Focus on services will propel digital commerce uptake

For purchases like travel, which can be more easily researched and purchased for lower prices online, consumers turn to digital channels more often than other categories, according to Euromonitor International's 2016 Global Consumer Trends Survey. Such service-oriented purchases are helping to propel digital commerce growth and will continue to do so in 2017.

Global consumers in the same survey reported that more service-oriented purchases, including media downloads, online tickets and foodservice online orders, as their most frequent mobile purchases. In particular, the variance between devices used, for a foodservice online order was the narrowest of all categories with 26% of global consumers reporting having made such a purchase on a computer as compared with 20% on a mobile.

Digital has enabled new forms of commerce, including digital streaming services, the sharing economy and subscription services. These services would have not been possible before the widespread adoption of digital devices and will be important drivers to digital commerce expansion.

Apparel will drive product-based digital commerce growth

A decade ago there was scepticism at the idea of selling clothes online.

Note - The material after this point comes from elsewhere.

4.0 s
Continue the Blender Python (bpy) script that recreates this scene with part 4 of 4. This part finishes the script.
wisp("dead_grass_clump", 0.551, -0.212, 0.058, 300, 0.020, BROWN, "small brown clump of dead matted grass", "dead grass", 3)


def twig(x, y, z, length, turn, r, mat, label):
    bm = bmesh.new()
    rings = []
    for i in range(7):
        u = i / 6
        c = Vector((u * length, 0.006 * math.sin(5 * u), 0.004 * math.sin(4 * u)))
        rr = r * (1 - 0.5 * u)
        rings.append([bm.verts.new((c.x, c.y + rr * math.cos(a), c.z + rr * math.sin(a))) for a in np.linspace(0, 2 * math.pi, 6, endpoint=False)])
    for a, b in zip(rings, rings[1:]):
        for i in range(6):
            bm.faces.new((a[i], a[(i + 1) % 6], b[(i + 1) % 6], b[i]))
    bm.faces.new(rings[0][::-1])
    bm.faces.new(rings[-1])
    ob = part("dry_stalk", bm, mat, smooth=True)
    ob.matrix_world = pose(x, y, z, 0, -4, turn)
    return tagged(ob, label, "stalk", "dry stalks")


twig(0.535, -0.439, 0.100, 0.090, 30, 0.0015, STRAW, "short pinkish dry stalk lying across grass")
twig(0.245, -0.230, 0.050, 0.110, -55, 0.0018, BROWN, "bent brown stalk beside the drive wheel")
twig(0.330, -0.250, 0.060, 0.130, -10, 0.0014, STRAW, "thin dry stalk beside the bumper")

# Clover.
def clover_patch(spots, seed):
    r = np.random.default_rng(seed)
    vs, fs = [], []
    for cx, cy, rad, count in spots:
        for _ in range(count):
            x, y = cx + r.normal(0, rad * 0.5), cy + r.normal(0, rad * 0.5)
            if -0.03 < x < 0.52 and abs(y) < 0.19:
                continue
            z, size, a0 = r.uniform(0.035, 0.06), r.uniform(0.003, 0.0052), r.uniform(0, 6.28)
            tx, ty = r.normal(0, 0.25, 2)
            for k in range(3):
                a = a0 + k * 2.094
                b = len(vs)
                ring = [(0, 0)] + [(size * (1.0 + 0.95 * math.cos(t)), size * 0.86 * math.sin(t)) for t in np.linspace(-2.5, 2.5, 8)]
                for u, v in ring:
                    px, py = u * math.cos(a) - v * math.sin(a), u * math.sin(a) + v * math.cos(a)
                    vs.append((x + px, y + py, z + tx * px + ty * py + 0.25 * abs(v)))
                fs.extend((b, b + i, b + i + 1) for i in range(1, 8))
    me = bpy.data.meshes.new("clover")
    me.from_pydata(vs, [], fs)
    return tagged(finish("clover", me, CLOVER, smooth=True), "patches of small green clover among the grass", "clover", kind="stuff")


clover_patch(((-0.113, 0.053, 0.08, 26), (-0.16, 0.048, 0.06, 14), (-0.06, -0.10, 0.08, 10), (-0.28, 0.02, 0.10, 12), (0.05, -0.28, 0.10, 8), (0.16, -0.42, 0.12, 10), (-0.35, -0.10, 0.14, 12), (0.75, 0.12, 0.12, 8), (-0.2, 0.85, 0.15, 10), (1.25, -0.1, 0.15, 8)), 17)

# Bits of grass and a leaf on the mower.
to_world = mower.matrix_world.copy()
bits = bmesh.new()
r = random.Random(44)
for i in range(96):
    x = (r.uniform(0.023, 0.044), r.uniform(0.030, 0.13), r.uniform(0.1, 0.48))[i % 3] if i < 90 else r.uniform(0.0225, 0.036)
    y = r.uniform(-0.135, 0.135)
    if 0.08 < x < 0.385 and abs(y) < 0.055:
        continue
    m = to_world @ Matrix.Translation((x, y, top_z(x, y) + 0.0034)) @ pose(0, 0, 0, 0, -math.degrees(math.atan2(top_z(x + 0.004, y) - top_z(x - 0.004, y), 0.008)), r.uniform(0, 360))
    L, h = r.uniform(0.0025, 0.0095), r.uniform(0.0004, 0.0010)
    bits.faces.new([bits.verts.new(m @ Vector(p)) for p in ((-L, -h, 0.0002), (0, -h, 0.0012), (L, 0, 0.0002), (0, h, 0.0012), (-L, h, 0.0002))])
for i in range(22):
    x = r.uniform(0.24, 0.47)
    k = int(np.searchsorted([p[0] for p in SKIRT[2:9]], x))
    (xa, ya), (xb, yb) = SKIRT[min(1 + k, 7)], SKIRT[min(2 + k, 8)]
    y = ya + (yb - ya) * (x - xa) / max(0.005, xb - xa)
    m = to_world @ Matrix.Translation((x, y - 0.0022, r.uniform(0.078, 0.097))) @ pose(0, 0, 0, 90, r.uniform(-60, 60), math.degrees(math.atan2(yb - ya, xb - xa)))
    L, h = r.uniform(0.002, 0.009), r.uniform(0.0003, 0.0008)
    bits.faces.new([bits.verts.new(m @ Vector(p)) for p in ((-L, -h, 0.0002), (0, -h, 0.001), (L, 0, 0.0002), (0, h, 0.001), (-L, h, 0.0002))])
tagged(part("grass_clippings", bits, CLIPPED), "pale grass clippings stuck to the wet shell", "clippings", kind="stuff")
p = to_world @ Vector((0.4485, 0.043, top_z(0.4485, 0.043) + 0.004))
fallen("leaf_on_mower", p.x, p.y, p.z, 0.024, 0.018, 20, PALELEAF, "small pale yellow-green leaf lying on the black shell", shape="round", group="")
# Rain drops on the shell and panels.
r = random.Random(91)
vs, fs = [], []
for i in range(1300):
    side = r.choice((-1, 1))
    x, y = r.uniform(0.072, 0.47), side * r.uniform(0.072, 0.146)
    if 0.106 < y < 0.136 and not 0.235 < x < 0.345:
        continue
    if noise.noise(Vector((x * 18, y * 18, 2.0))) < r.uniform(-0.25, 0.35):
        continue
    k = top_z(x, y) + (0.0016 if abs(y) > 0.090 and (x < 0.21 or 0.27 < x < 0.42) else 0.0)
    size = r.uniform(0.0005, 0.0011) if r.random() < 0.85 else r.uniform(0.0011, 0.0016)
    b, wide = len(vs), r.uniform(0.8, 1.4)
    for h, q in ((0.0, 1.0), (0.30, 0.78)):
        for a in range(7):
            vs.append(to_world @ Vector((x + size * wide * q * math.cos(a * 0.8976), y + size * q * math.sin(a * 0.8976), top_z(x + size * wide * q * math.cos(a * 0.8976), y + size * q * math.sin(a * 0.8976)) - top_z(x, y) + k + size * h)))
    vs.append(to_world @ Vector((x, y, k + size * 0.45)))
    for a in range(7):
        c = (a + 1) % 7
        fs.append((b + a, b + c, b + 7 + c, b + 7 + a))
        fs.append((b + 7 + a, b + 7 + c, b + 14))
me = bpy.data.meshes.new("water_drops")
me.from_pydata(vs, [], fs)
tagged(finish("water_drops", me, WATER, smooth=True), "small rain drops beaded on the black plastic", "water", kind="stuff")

Today apparel is one of the biggest growth stories on the product-based side of the digital commerce universe. Euromonitor International estimates that US$1.3 trillion in goods will be purchased over the internet in 2017, representing 9.6% of all goods sold. Of all product-based digital purchases, the apparel and footwear category will contribute the most in terms of absolute value sales with an estimated $31.4 billion expected to be added in 2017.

Western European and North American consumers are comfortable with the multi-channel strategy by key players and the continual integration of physical and digital operations. As a result, services like click-and-collect, store pick-ups and store returns are the “new normal”. That being said, Asia Pacific with its rising middle-class and mobile-first mindset is a key region driving this category’s digital expansion. While online sales in this category represent only a small percentage of total sales in many Asian nations, about one-fifth of apparel and footwear sales in China and South Korea are now made in digital channels. In particular, China has grown rapidly and sales are now higher than the US.

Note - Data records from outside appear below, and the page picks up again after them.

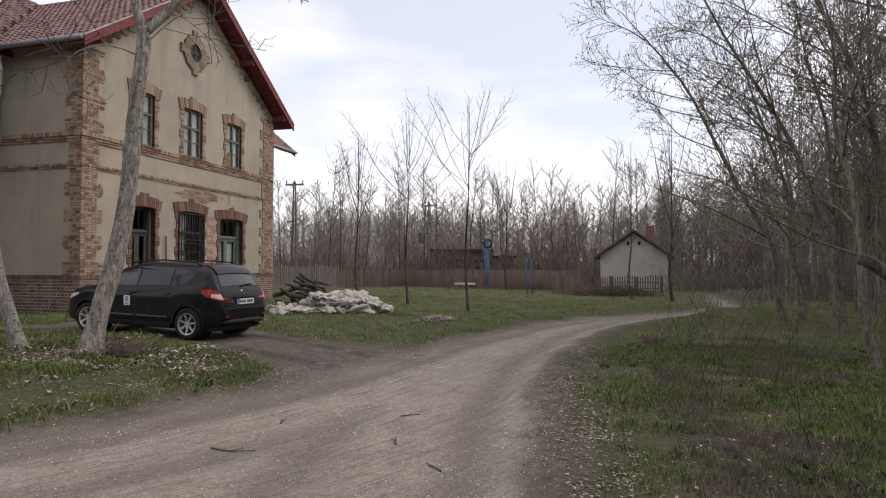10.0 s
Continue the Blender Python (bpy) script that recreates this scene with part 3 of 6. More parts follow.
def details():
    # blind niche in the left gable
    g = Geo()
    for i in range(28):
        z = CAP + i * COURSE * 0.88
        w = 0.14 if (i // 4) % 2 else 0.09
        LEFT.box(g, 22.50 - w, 22.50, -0.02, 0.03, z, z + 0.058)
        LEFT.box(g, 24.02, 24.02 + w, -0.02, 0.03, z, z + 0.058)
    for i in range(20):
        c = 22.3 + 1.92 * (i + 0.5) / 20
        f = 1 - ((c - 23.26) / 0.96) ** 2
        hi = 3.45 + 0.2 * f + (0.1 if abs(c - 23.26) < 0.15 else 0)
        LEFT.poly(g, [(c - 0.044, 3.1 + 0.16 * f), (c + 0.044, 3.1 + 0.16 * f), (c + 0.044, hi), (c - 0.044, hi)], -0.02, 0.04)
    part("blind_niche", g, BRICK_YELLOW, station, "bricked-up blind window surround")
    # notice on the left gable
    g = Geo()
    LEFT.box(g, 21.06, 21.32, 0.0, 0.012, 1.86, 2.2)
    nt = part("notice_plate", g, WHITE, station, "small white notice plate")
    for i in range(3):
        g = Geo()
        LEFT.box(g, 21.1, 21.28, 0.012, 0.015, 1.92 + 0.09 * i, 1.96 + 0.09 * i)
        part("notice_bar", g, IRON, nt)
    # outdoor lamp at the corner
    g = Geo()
    g.box(XA - 0.2, XA + 0.06, YA - 0.34, YA - 0.05, 4.08, 4.36)
    lp = rounded(part("wall_lamp", g, STONE, station, "small pale floodlight at the corner"), 0.03)
    g = Geo()
    g.box(XA - 0.02, XA + 0.03, YA - 0.12, YA - 0.04, 3.8, 4.1)
    part("bracket", g, IRON, lp)
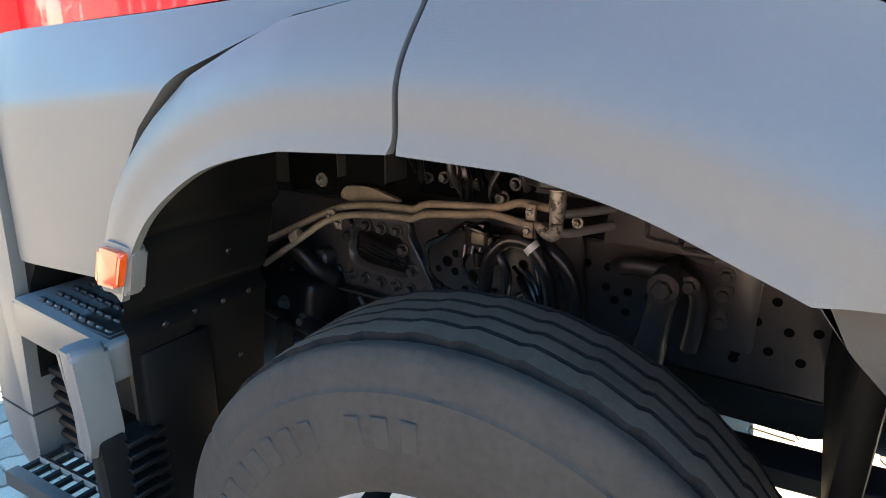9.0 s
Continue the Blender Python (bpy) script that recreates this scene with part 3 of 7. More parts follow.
part("rear_wall_top", sheet("rear_wall_top", UP, [], 0.012, upper_at, (-0.05, 0, 0)), RED_REAR, truck, "red upper rear panel below the roof edge")
bm = B()
edge = [(0.80, 0.085, 2.95), (0.785, 0.11, 3.25), (0.765, 0.19, 3.48), (0.745, 0.29, 3.595), (0.738, 0.40, 3.612), (0.735, 0.53, 3.55), (0.735, 0.68, 3.485), (0.735, 0.90, 3.474)]
tube(bm, spline(edge + [(0.735, YC, 3.472)] + [(x, 2 * YC - y, z) for x, y, z in edge[::-1]], 8), 0.02, 8)
part("roof_flange", bm, RED, truck, "folded red roof edge")
lip = [(0.80, 0.10, 2.975), (0.806, 0.34, 2.968), (0.812, 0.40, 2.955), (0.82, 0.47, 2.922), (0.822, 0.60, 2.912), (0.822, 0.90, 2.91)]
part("wall_ledge", tube(B(), spline(lip + [(0.822, YC, 2.91)] + [(x, 2 * YC - y, z) for x, y, z in lip[::-1]], 8), 0.013, 8), RED, truck, "folded red ledge across the rear wall")
for y in (0.088, 2 * YC - 0.088):
    part("corner_bead", tube(B(), [(0.812, y, 1.53), (0.812, y, 2.98)], 0.016, 8), RED, truck)
part("wall_back", box(B(), (0.70, 0.16, 2.06), (0.76, 2 * YC - 0.16, 3.0)), INTERIOR, truck)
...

Coming next in the proximity mobile wallet wars: Bank-led apps

Although third-party apps like Apple Pay have garnered the proximity mobile payments headlines that does not mean banks plan to sit on the sidelines. Banks have had success with mobile banking, but far fewer offer in-person mobile payments. Not more than three years ago, such a feat would be a long-shot. Like all aspiring providers, banks would have had to negotiate with mobile operators to gain access to the phone’s secure element to execute tap-and-go Near Field Communications payments. That all changed in 2013 with the arrival of Host Card Emulation, a tech that enabled these details to be stored in the cloud.

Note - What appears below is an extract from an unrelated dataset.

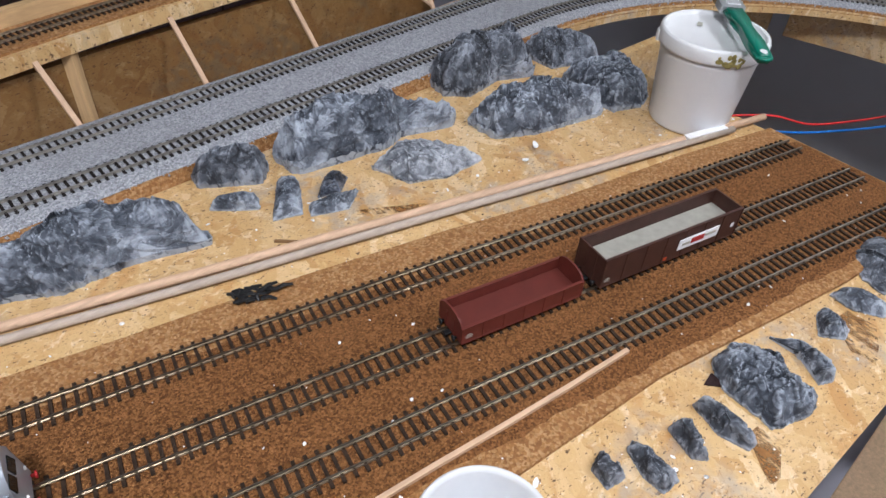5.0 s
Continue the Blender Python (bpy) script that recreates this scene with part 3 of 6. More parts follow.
track("brown-sleepered station track carrying the blue coaches", TRACK1, 0.0050)
track("brown-sleepered station track carrying the locomotive and wagons", TRACK2, 0.0050, skip=lambda p: p.x < 0.10)
track("brown-sleepered station track along the board front", TRACK3, 0.0050)
track("dark-sleepered inner track on grey ballast", INNER, 0.0078, RAIL_DARK, SLEEPER_BLACK, step=0.0080, wide=0.0029)
track("dark-sleepered outer track on grey ballast", OUTER, 0.0078, RAIL_DARK, SLEEPER_BLACK, step=0.0080, wide=0.0029)

# switch blades and check rails of the turnout
turnout = thing("turnout_rails", "dark blackened point rails where two tracks join", "turnout", None)
for pts in ([(0.0, 0.512, 0), (0.05, 0.492, 0), (0.09, 0.4865, 0), (0.135, 0.476, 0)], [(0.0, 0.5275, 0), (0.05, 0.504, 0), (0.09, 0.489, 0), (0.135, 0.4705, 0)]):
    part("point_rail", strip(nb(), [Vector(p) + Vector((0, 0, 0.0066)) for p in pts], 0.0007, 0.0026), RAIL, turnout)
for pts in ([(0.07, 0.510, 0), (0.13, 0.4975, 0)], [(0.065, 0.472, 0), (0.125, 0.4475, 0)]):
    part("check_rail", strip(nb(), [Vector(p) + Vector((0, 0, 0.0066)) for p in pts], 0.0007, 0.0026), BLACK_PLASTIC, turnout)
part("tie_plate", box(nb(), (-0.016, -0.006, 0), (0.016, 0.006, 0.0012)), BLACK_PLASTIC, turnout, at=pose(0.02, 0.508, 0.0068, 0, 0, -20))

# chipboard toned darker and warmer, for the riser panel only
OSB_DARK = osb_material("dark_osb_board", 0.36, (math.pi / 2, 0, 0), (1.0, 0.80, 0.55))
# ---- upper line at the back, on its own plank ----
plank = nb()
rows = []
for p, q in zip(offset_line(UPPER, -0.037), offset_line(UPPER, 0.034)):
    up, dn = Vector((0, 0, -0.001)), Vector((0, 0, -0.018))
    rows.append([p + dn, p + up, q + up, q + dn, p + dn])
grid_mesh(plank, rows)
bmesh.ops.remove_doubles(plank, verts=plank.verts, dist=1e-5)
tagged(part("upper_plank", plank, OSB), "chipboard plank carrying the upper track", "plank", "", "structure")
for lo_x, hi_x, half, mat, lab in ((-1.0, 1.30, 0.029, CORK, "tan-brown cork bed of the upper track"), (1.29, 2.0, 0.0365, EARTH, "rust-brown bed of the line into the tunnel")):
    tagged(part("upper_bed", strip(nb(), [p - Vector((0, 0, 0.0008)) for p in UPPER if lo_x < p.x < hi_x], half, 0.0028), mat), lab, "ballast", "", "structure")
track("rusty upper track along the back of the layout", UPPER, 0.0024, RAIL, step=0.0068)
lip = nb()
strip(lip, [p for p in offset_line(UPPER, 0.040, -0.02) if p.x < 1.13], 0.006, 0.038)
tagged(part("back_lip", lip, PINE), "pale wooden batten behind the upper track", "batten", "", "structure")
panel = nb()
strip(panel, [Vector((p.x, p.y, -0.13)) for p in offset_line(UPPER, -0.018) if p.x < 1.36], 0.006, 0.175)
tagged(part("riser_panel", panel, OSB_DARK), "chipboard riser panel below the upper plank", "panel", "", "structure")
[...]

Banks are well positioned to compete. They know how to send money safely and efficiently and have had success in this mobile-first world. Nearly three-fourths of consumers in Euromonitor’s 2016 Global Consumers Trends Survey reported using a mobile to access a banking service with 39% doing so weekly. As much as consumers have a love-hate relationship with banks, banks have a future in this space. Already there are a handful of banks enabling consumers to pay for in-person purchases with an issuer mobile wallet. More are expected to do so in 2017.